Financial Times has appointed its new editor, Roula Khalaf as Lionel Barber, the current editor and Britain’s most senior financial journalist is stepping down.
With its new editor onboard, Financial Times has got its first woman editor in its 131-year history. Khalaf has served as Deputy Editor, foreign editor and Middle East editor during her more than two decades at FT and in recent years has sought to increase diversity in the newsroom and attract more female readers, while also becoming the publication’s first Arab editor.
On her appointment, Khalaf shared in media, “It is a great honor to be appointed editor of the FT, the greatest news organization in the world. I look forward to building on Lionel Barber’s extraordinary achievements.”

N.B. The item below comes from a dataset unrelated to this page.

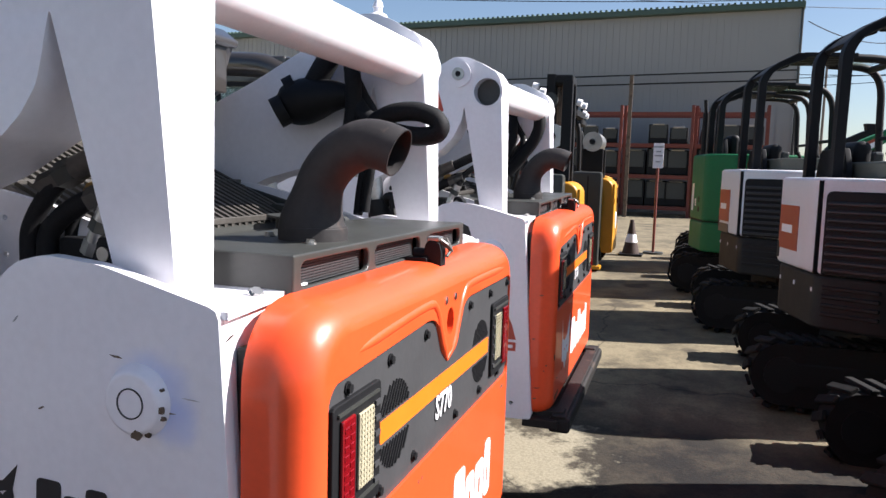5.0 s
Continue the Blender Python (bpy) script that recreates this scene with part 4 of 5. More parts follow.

Before joining the FT in 1995, Khalaf worked at Forbes in New York and earned a master’s at Columbia University and graduated from Syracuse University. She has worked for the FT since 1995, first as North Africa correspondent, then Middle East correspondent, Middle East Editor and as Foreign Editor. In 2016, she was promoted to be Deputy Editor of the Financial Times. In addition to her Deputy Editor responsibilities, she writes and comments regularly on world affairs, Middle East politics and business.
In 2009, Khalaf won “The Peace through Media Award” of the International Media Awards “in recognition of her high standards of reporting and the quality of her news analysis.
Interestingly, Khalaf was also quoted in Jordan Belfort’s The Wolf of Wall Street, “The press onslaught had started in 1991, when an insolent reporter from Forbes magazine, Roula Khalaf, coined me as a twisted version of Robin Hood, who robs from the rich and gives to himself and his merry band of brokers. She deserved an A for cleverness, of course.”
With Khalaf taking the role of editor at Financial Times, she will join Katharine Viner at the Guardian as one of the few women to edit major newspapers in Britain and one of few leading female editors in the world after Jill Abramson left the New York Times.